Jake Lemmerman and Matt Hauser played baseball together at Corona del Mar High four years ago and dreamed of playing in the big leagues one day.
The former Sea Kings on Tuesday learned their dream is closer to becoming a reality. On the second day of baseball's amateur draft, Lemmerman and Hauser heard their names called.
Lemmerman, a junior shortstop from Duke University, went to the Los Angeles Dodgers in the fifth round as the 172nd overall pick. The 2007 CdM graduate is going to the organization he grew up rooting for all his life.
The Minnesota Twins selected Hauser, a senior right-handed pitcher from the University of San Diego as the 225th pick in the seventh round.
The 2006 CdM graduate is now a Twins fan because they are allowing him to continue his baseball career.
Lemmerman and Hauser were two of eight local players chosen on the second day of the draft. The others were from UC Irvine, pitcher Danny Bibona (eighth round, St. Louis Cardinals), outfielder Ryan Fisher (15th, Florida Marlins), first baseman Jeff Cusick (18th, Philadelphia Phillies), catcher Francis Larson (22nd, Los Angeles Angels) pitcher Christian Bergman (24th, Colorado Rockies) and second baseman Casey Stevenson (25th, New York Yankees).
Lemmerman and Hauser were not only the highest drafted local players on Tuesday, they are also the highest players taken in the draft during CdM Coach John Emme's 13 years.
Once the news hit, Emme relayed it to the rest of the Sea King baseball family. Emme used a new forum to spread the word about the fourth and fifth players he's coached at CdM get drafted.
On Emme's facebook status, it read: "Congrats to Jake Lemmerman '07 [5th round Dodgers] and Matt Hauser '06 [7th round Twins] who were both taken in today's Major League Baseball Draft."

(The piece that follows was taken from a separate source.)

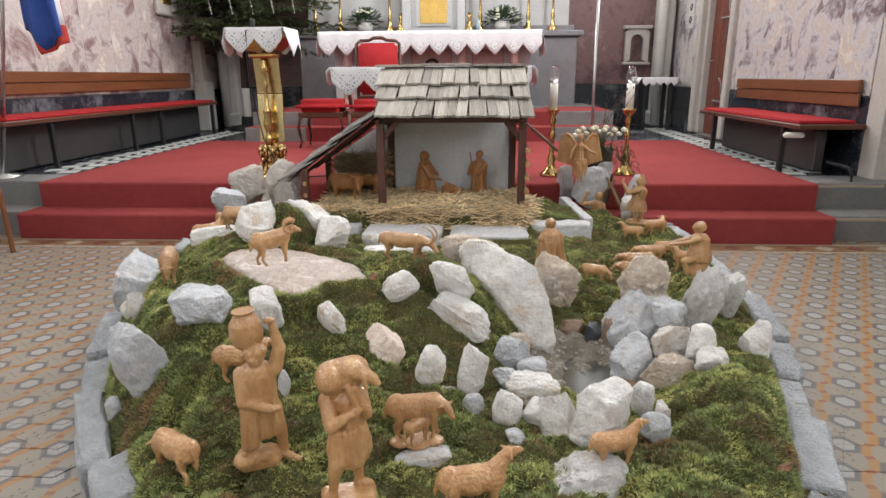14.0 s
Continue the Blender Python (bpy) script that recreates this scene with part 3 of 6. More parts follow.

For Emme, it was much easier to post the information online than call the hundreds of players he's guided at CdM.
Emme's cell phone rang all day. One call Emme said he took was from a major-league scout, who predicted Lemmerman would go in the fifth round.
When it happened, Emme understood why Lemmerman was an attractive pick. The 6-foot-2, 190-pounder posted impressive numbers, leading Duke in batting average (.335), hits (73), home runs (11), runs batted in (45), slugging percentage (.569), walks (28) and on-base percentage (.418). He was strong defensively, making him the top shortstop in the Atlantic Coast Conference after finishing with a .987 fielding percentage (three errors in 227 chances).
The surprise to Emme was Hauser going so early in the draft. Hauser said he felt the same way.
Hauser and a couple of his teammates followed the draft online while in San Diego. Hauser expected two Toreros pitchers to get picked right away, and sophomore left-hander Sammy Solis and right-hander Kyle Blair went in the second and fourth rounds to the Washington Nationals and Cleveland Indians, respectively.
"We didn't know who was going to go next [from our team]," said Hauser, who was one of eight Toreros drafted Tuesday. "I thought I was going to go anywhere from the 15th round to the 25th."
Hauser's belief grew stronger when a Twins scout called him in the seventh round.
"He just said, 'We're thinking about taking you in the later rounds,' " Hauser said. "I hung up the phone and then a couple of minutes later I heard my name called during the draft.
"It still hasn't really hit me."
Hauser's path to Tuesday was different from Lemmerman's.
At CdM, Emme called Lemmerman the total package. He received numerous accolades, from making first-team All-CIF Southern Section Division III, to becoming the Pacific Coast League Player of the Year.
The two-time Newport-Mesa Dream Team Player of the Year went to Durham, N.C. to build a program.
Hauser went to Orange Coast College to build his frame and arm. During two years with the Pirates, Hauser grew two inches, gained 15 pounds and his fastball jumped from the low 80s to the mid 80s on the radar gun.
Down south is where Hauser said he truly developed. This season, he went 4-3 with a 3.67 earned-run average and eight saves. In 41 2/3 innings in relief, Hauser struck out 37 and walked just nine.
"He was a lanky kid [at CdM], but now he's a big stud," Emme said of the 6-2, 195-pound Hauser. "He added 10 miles per hour on his fastball. That helps."
Two others things helping Hauser, beside a 95-mph fastball, are qualities Emme said both Hauser and Lemmerman possess.
"They're the same type of kid, tireless worker and extremely coachable," said Emme, who believes Lemmerman and Hauser will be the first two players he's coached at CdM to make the big leagues.